Given information:
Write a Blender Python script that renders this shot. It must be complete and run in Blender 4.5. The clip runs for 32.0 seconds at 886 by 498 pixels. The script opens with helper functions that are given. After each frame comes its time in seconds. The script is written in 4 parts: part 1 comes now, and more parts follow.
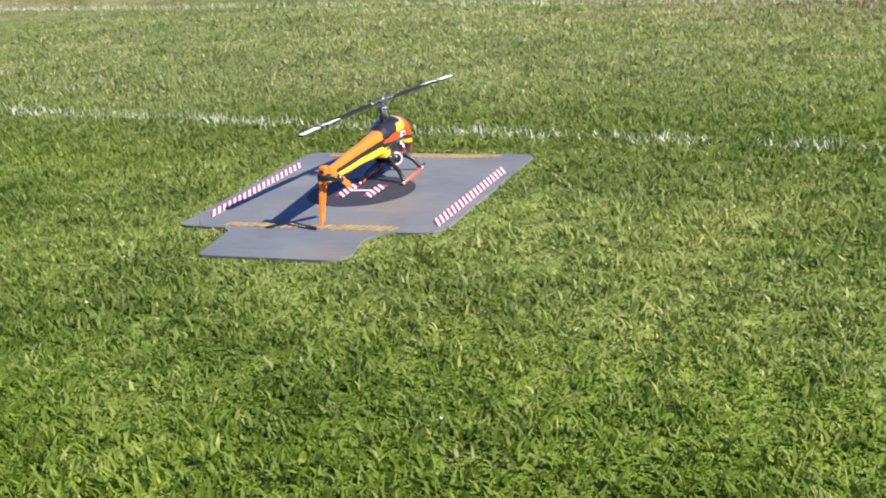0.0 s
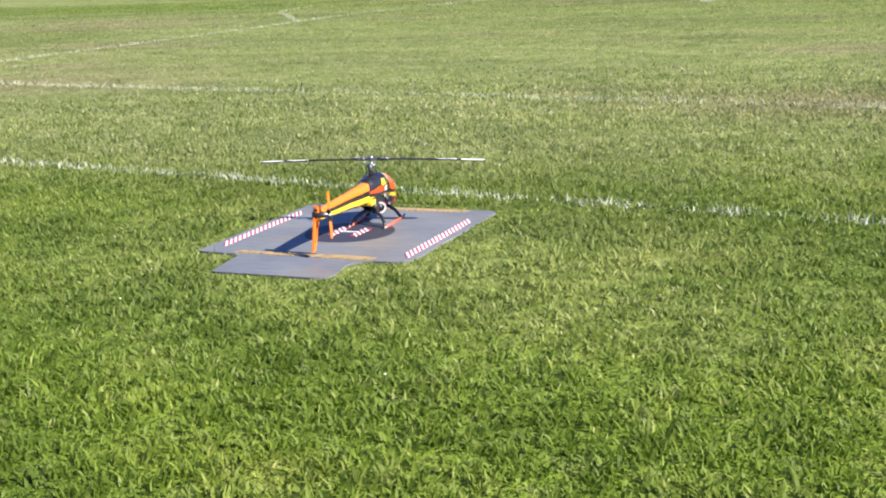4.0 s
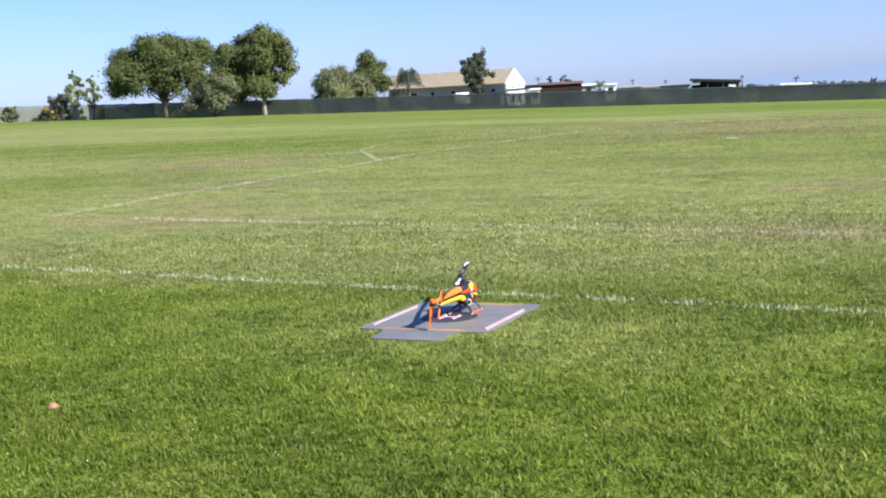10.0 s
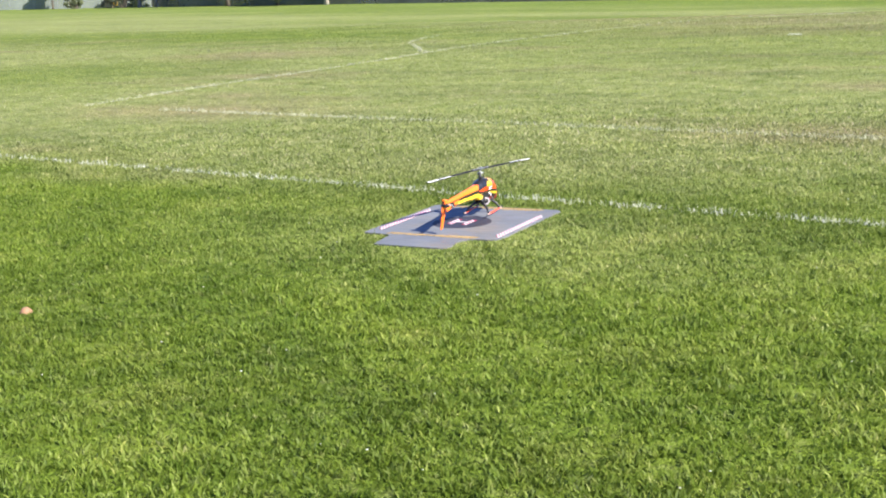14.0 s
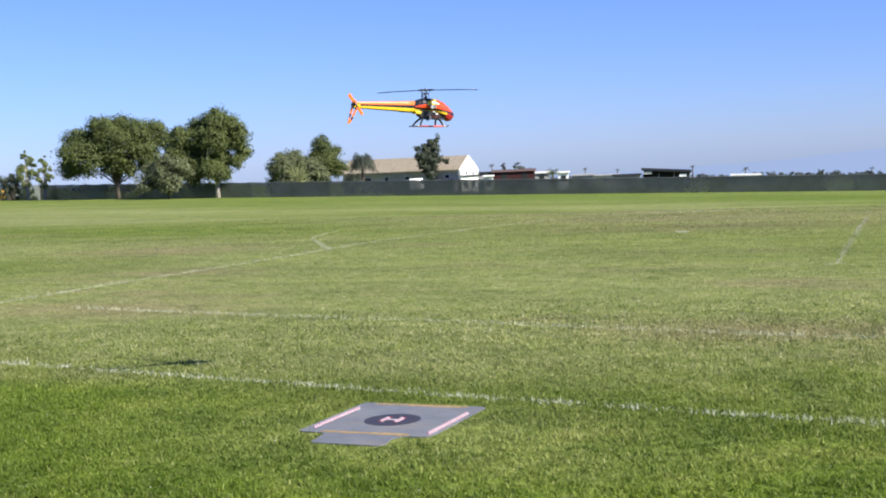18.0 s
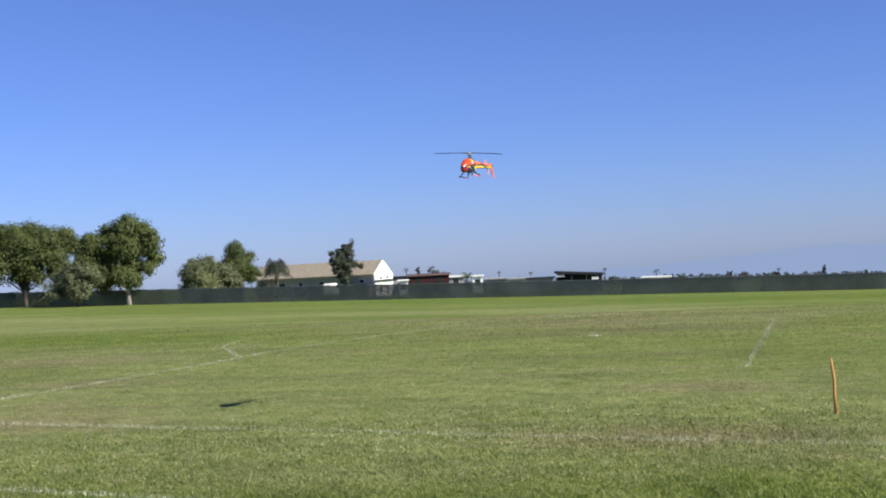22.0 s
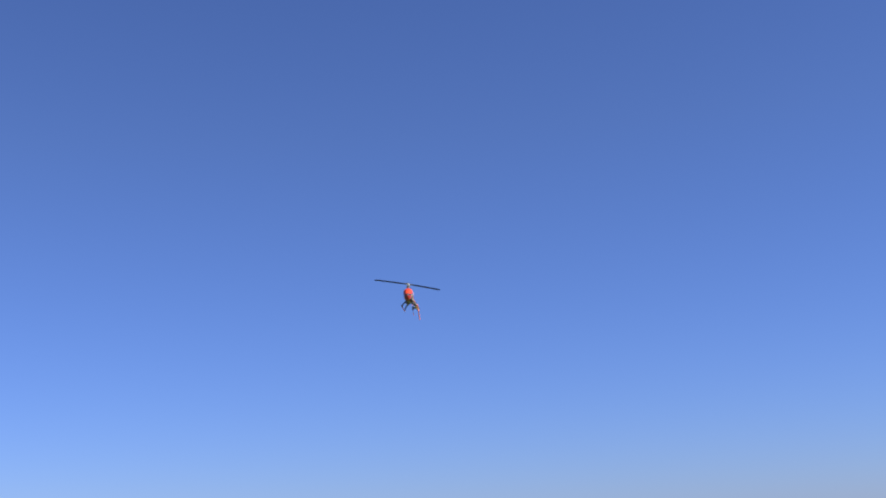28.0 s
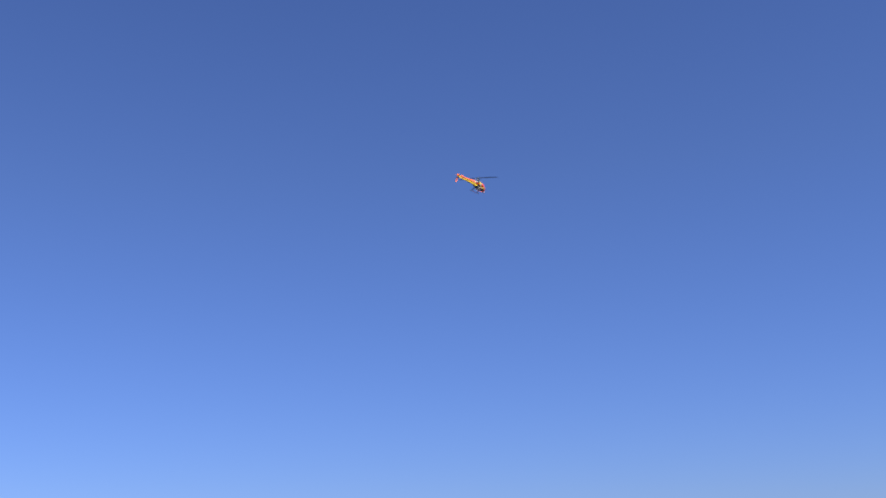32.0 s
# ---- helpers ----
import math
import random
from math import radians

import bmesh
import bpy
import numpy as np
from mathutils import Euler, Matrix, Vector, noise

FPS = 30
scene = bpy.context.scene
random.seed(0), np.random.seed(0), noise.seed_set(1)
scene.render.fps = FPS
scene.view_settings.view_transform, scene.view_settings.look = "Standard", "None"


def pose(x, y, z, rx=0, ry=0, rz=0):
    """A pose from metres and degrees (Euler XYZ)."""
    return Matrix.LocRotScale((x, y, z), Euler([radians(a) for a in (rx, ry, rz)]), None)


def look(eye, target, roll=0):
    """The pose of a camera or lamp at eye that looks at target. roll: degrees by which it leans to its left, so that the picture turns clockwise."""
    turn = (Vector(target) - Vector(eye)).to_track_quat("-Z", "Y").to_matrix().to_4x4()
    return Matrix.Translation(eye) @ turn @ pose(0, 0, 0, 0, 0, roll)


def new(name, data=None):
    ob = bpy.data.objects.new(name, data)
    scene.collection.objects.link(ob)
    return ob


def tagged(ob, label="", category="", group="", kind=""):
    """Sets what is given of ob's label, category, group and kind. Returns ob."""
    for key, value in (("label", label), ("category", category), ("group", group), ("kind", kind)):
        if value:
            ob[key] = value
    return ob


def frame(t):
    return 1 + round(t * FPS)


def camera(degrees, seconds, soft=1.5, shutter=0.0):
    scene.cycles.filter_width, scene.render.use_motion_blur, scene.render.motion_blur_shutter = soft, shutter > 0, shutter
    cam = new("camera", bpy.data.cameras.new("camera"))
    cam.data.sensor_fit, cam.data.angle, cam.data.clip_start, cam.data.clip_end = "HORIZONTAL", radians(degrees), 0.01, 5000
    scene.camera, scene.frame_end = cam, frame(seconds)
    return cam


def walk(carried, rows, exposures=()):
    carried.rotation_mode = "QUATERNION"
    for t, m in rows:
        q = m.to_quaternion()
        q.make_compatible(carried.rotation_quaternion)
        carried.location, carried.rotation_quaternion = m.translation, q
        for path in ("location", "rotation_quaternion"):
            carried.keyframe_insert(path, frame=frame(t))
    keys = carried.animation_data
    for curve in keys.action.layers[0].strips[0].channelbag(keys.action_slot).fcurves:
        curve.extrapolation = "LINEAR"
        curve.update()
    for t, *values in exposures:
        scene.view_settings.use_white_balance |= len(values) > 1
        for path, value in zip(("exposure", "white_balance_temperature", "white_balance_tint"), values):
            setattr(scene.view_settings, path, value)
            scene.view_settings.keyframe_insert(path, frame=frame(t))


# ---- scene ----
# ---- camera ----
CAM_ROWS = [
    (0, 1.968, -3.936, 1.160, 23.12, -17.69, -5.20),
    (0.5, 2.075, -4.107, 1.177, 22.60, -15.67, -5.24),
    (1, 2.157, -4.278, 1.191, 26.46, -16.96, -7.05),
    (1.5, 2.235, -4.515, 1.220, 24.83, -13.95, -6.12),
    (2, 2.270, -4.720, 1.202, 23.17, -15.01, -4.62),
    (2.5, 2.299, -4.782, 1.215, 22.95, -15.37, -2.64),
    (3, 2.332, -4.744, 1.229, 24.29, -15.12, -3.51),
    (3.5, 2.409, -4.707, 1.189, 23.57, -14.04, -2.55),
    (5.5, 2.677, -5.114, 1.129, 23.86, -12.17, -4.34),
    (6, 2.697, -5.281, 1.366, 23.74, -12.64, -2.69),
    (6.5, 2.637, -5.497, 1.357, 23.51, -11.70, -3.43),
    (7, 2.617, -5.581, 1.376, 24.97, -11.92, -0.86),
    (7.5, 2.557, -5.663, 1.474, 24.44, -10.70, -2.28),
    (8, 2.710, -5.668, 1.552, 26.19, -9.23, -2.27),
    (8.5, 2.738, -5.707, 1.543, 25.20, -9.40, -2.33),
    (9, 3.359, -7.041, 1.622, 24.74, -8.28, -3.08),
    (9.5, 3.790, -7.793, 1.627, 25.69, -7.69, -2.98),
    (10, 3.788, -7.819, 1.636, 25.97, -7.67, -3.52),
    (10.5, 3.795, -7.795, 1.624, 26.62, -8.10, -3.40),
    (11, 3.810, -7.774, 1.610, 26.70, -9.16, -3.80),
    (11.5, 3.812, -7.681, 1.591, 27.13, -10.25, -3.76),
    (12, 3.838, -7.458, 1.564, 27.45, -11.46, -4.64),
    (12.5, 3.871, -7.330, 1.589, 28.09, -11.97, -3.89),
    (13, 3.865, -7.207, 1.563, 28.18, -12.52, -2.79),
    (13.5, 3.829, -7.162, 1.572, 29.35, -12.57, -3.14),
    (15.5, 3.886, -7.321, 1.641, 26.54, -9.53, -2.31),
    (16, 3.871, -7.239, 1.647, 26.11, -8.58, -2.51),
    (16.5, 3.873, -7.286, 1.671, 25.38, -7.23, -2.50),
    (17, 3.887, -7.406, 1.705, 24.34, -5.82, -2.47),
    (17.5, 3.843, -7.534, 1.713, 23.86, -4.66, -2.22),
    (18, 3.792, -7.677, 1.728, 23.69, -4.06, -2.61),
    (18.5, 3.775, -7.768, 1.732, 24.04, -2.93, -3.39),
    (19, 3.786, -7.807, 1.737, 24.38, -1.70, -2.82),
    (19.5, 3.792, -7.851, 1.740, 24.49, -1.24, -2.64),
    (20, 3.801, -7.854, 1.734, 24.29, -1.19, -3.44),
    (20.5, 3.794, -7.842, 1.736, 23.02, -1.24, -2.63),
    (21, 3.781, -7.815, 1.736, 22.45, -1.69, -2.77),
    (21.5, 3.787, -7.683, 1.726, 20.73, -1.90, -3.06),
    (22, 3.799, -7.589, 1.760, 19.72, 0.34, -3.07),
    (22.5, 3.825, -7.601, 1.767, 19.20, 2.21, -3.05),
    (23, 3.822, -7.721, 1.765, 17.88, 2.92, -3.14),
    (23.5, 3.824, -7.821, 1.771, 16.33, 3.38, -2.67),
    (24, 3.827, -7.886, 1.767, 15.68, 3.89, -2.93),
    (24.5, 3.824, -7.893, 1.772, 15.02, 4.32, -3.12),
    (25, 3.814, -7.915, 1.781, 13.59, 4.85, -3.01),
    (25.5, 3.876, -7.968, 1.803, 12.31, 5.72, -3.51),
    (26, 3.739, -8.161, 1.786, 9.73, 8.11, -4.20),
    (26.5, 3.820, -7.950, 1.780, 9.00, 10.35, -5.40),
    (27.5, 3.820, -7.950, 1.780, 7.50, 12.00, -4.20),
    (28.5, 3.820, -7.950, 1.780, 7.50, 12.80, -3.00),
    (29, 3.820, -7.950, 1.780, 8.50, 13.20, -3.00),
    (29.5, 3.820, -7.950, 1.780, 10.00, 14.00, -3.00),
    (30, 3.820, -7.950, 1.780, 13.00, 14.80, -3.00),
    (30.5, 3.820, -7.950, 1.780, 15.50, 15.00, -3.00),
    (31, 3.820, -7.950, 1.780, 16.50, 15.00, -3.00),
    (31.5, 3.820, -7.950, 1.780, 16.50, 14.60, -3.00),
    (32, 3.820, -7.950, 1.780, 16.00, 14.20, -3.00),
]
EYE = (3.79, -7.81, 1.74)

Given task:
Output an exact copy of the material, with the pictures removed.

Answer to the problem:
Write a Blender Python script that renders this shot. It must be complete and run in Blender 4.5. The clip runs for 32.0 seconds at 886 by 498 pixels. The script opens with helper functions that are given. After each frame comes its time in seconds. The script is written in 4 parts: part 1 comes now, and more parts follow.
0.0 s
4.0 s
10.0 s
14.0 s
18.0 s
22.0 s
28.0 s
32.0 s
# ---- helpers ----
import math
import random
from math import radians

import bmesh
import bpy
import numpy as np
from mathutils import Euler, Matrix, Vector, noise

FPS = 30
scene = bpy.context.scene
random.seed(0), np.random.seed(0), noise.seed_set(1)
scene.render.fps = FPS
scene.view_settings.view_transform, scene.view_settings.look = "Standard", "None"


def pose(x, y, z, rx=0, ry=0, rz=0):
    """A pose from metres and degrees (Euler XYZ)."""
    return Matrix.LocRotScale((x, y, z), Euler([radians(a) for a in (rx, ry, rz)]), None)


def look(eye, target, roll=0):
    """The pose of a camera or lamp at eye that looks at target. roll: degrees by which it leans to its left, so that the picture turns clockwise."""
    turn = (Vector(target) - Vector(eye)).to_track_quat("-Z", "Y").to_matrix().to_4x4()
    return Matrix.Translation(eye) @ turn @ pose(0, 0, 0, 0, 0, roll)


def new(name, data=None):
    ob = bpy.data.objects.new(name, data)
    scene.collection.objects.link(ob)
    return ob


def tagged(ob, label="", category="", group="", kind=""):
    """Sets what is given of ob's label, category, group and kind. Returns ob."""
    for key, value in (("label", label), ("category", category), ("group", group), ("kind", kind)):
        if value:
            ob[key] = value
    return ob


def frame(t):
    return 1 + round(t * FPS)


def camera(degrees, seconds, soft=1.5, shutter=0.0):
    scene.cycles.filter_width, scene.render.use_motion_blur, scene.render.motion_blur_shutter = soft, shutter > 0, shutter
    cam = new("camera", bpy.data.cameras.new("camera"))
    cam.data.sensor_fit, cam.data.angle, cam.data.clip_start, cam.data.clip_end = "HORIZONTAL", radians(degrees), 0.01, 5000
    scene.camera, scene.frame_end = cam, frame(seconds)
    return cam


def walk(carried, rows, exposures=()):
    carried.rotation_mode = "QUATERNION"
    for t, m in rows:
        q = m.to_quaternion()
        q.make_compatible(carried.rotation_quaternion)
        carried.location, carried.rotation_quaternion = m.translation, q
        for path in ("location", "rotation_quaternion"):
            carried.keyframe_insert(path, frame=frame(t))
    keys = carried.animation_data
    for curve in keys.action.layers[0].strips[0].channelbag(keys.action_slot).fcurves:
        curve.extrapolation = "LINEAR"
        curve.update()
    for t, *values in exposures:
        scene.view_settings.use_white_balance |= len(values) > 1
        for path, value in zip(("exposure", "white_balance_temperature", "white_balance_tint"), values):
            setattr(scene.view_settings, path, value)
            scene.view_settings.keyframe_insert(path, frame=frame(t))


# ---- scene ----
# ---- camera ----
CAM_ROWS = [
    (0, 1.968, -3.936, 1.160, 23.12, -17.69, -5.20),
    (0.5, 2.075, -4.107, 1.177, 22.60, -15.67, -5.24),
    (1, 2.157, -4.278, 1.191, 26.46, -16.96, -7.05),
    (1.5, 2.235, -4.515, 1.220, 24.83, -13.95, -6.12),
    (2, 2.270, -4.720, 1.202, 23.17, -15.01, -4.62),
    (2.5, 2.299, -4.782, 1.215, 22.95, -15.37, -2.64),
    (3, 2.332, -4.744, 1.229, 24.29, -15.12, -3.51),
    (3.5, 2.409, -4.707, 1.189, 23.57, -14.04, -2.55),
    (5.5, 2.677, -5.114, 1.129, 23.86, -12.17, -4.34),
    (6, 2.697, -5.281, 1.366, 23.74, -12.64, -2.69),
    (6.5, 2.637, -5.497, 1.357, 23.51, -11.70, -3.43),
    (7, 2.617, -5.581, 1.376, 24.97, -11.92, -0.86),
    (7.5, 2.557, -5.663, 1.474, 24.44, -10.70, -2.28),
    (8, 2.710, -5.668, 1.552, 26.19, -9.23, -2.27),
    (8.5, 2.738, -5.707, 1.543, 25.20, -9.40, -2.33),
    (9, 3.359, -7.041, 1.622, 24.74, -8.28, -3.08),
    (9.5, 3.790, -7.793, 1.627, 25.69, -7.69, -2.98),
    (10, 3.788, -7.819, 1.636, 25.97, -7.67, -3.52),
    (10.5, 3.795, -7.795, 1.624, 26.62, -8.10, -3.40),
    (11, 3.810, -7.774, 1.610, 26.70, -9.16, -3.80),
    (11.5, 3.812, -7.681, 1.591, 27.13, -10.25, -3.76),
    (12, 3.838, -7.458, 1.564, 27.45, -11.46, -4.64),
    (12.5, 3.871, -7.330, 1.589, 28.09, -11.97, -3.89),
    (13, 3.865, -7.207, 1.563, 28.18, -12.52, -2.79),
    (13.5, 3.829, -7.162, 1.572, 29.35, -12.57, -3.14),
    (15.5, 3.886, -7.321, 1.641, 26.54, -9.53, -2.31),
    (16, 3.871, -7.239, 1.647, 26.11, -8.58, -2.51),
    (16.5, 3.873, -7.286, 1.671, 25.38, -7.23, -2.50),
    (17, 3.887, -7.406, 1.705, 24.34, -5.82, -2.47),
    (17.5, 3.843, -7.534, 1.713, 23.86, -4.66, -2.22),
    (18, 3.792, -7.677, 1.728, 23.69, -4.06, -2.61),
    (18.5, 3.775, -7.768, 1.732, 24.04, -2.93, -3.39),
    (19, 3.786, -7.807, 1.737, 24.38, -1.70, -2.82),
    (19.5, 3.792, -7.851, 1.740, 24.49, -1.24, -2.64),
    (20, 3.801, -7.854, 1.734, 24.29, -1.19, -3.44),
    (20.5, 3.794, -7.842, 1.736, 23.02, -1.24, -2.63),
    (21, 3.781, -7.815, 1.736, 22.45, -1.69, -2.77),
    (21.5, 3.787, -7.683, 1.726, 20.73, -1.90, -3.06),
    (22, 3.799, -7.589, 1.760, 19.72, 0.34, -3.07),
    (22.5, 3.825, -7.601, 1.767, 19.20, 2.21, -3.05),
    (23, 3.822, -7.721, 1.765, 17.88, 2.92, -3.14),
    (23.5, 3.824, -7.821, 1.771, 16.33, 3.38, -2.67),
    (24, 3.827, -7.886, 1.767, 15.68, 3.89, -2.93),
    (24.5, 3.824, -7.893, 1.772, 15.02, 4.32, -3.12),
    (25, 3.814, -7.915, 1.781, 13.59, 4.85, -3.01),
    (25.5, 3.876, -7.968, 1.803, 12.31, 5.72, -3.51),
    (26, 3.739, -8.161, 1.786, 9.73, 8.11, -4.20),
    (26.5, 3.820, -7.950, 1.780, 9.00, 10.35, -5.40),
    (27.5, 3.820, -7.950, 1.780, 7.50, 12.00, -4.20),
    (28.5, 3.820, -7.950, 1.780, 7.50, 12.80, -3.00),
    (29, 3.820, -7.950, 1.780, 8.50, 13.20, -3.00),
    (29.5, 3.820, -7.950, 1.780, 10.00, 14.00, -3.00),
    (30, 3.820, -7.950, 1.780, 13.00, 14.80, -3.00),
    (30.5, 3.820, -7.950, 1.780, 15.50, 15.00, -3.00),
    (31, 3.820, -7.950, 1.780, 16.50, 15.00, -3.00),
    (31.5, 3.820, -7.950, 1.780, 16.50, 14.60, -3.00),
    (32, 3.820, -7.950, 1.780, 16.00, 14.20, -3.00),
]
EYE = (3.79, -7.81, 1.74)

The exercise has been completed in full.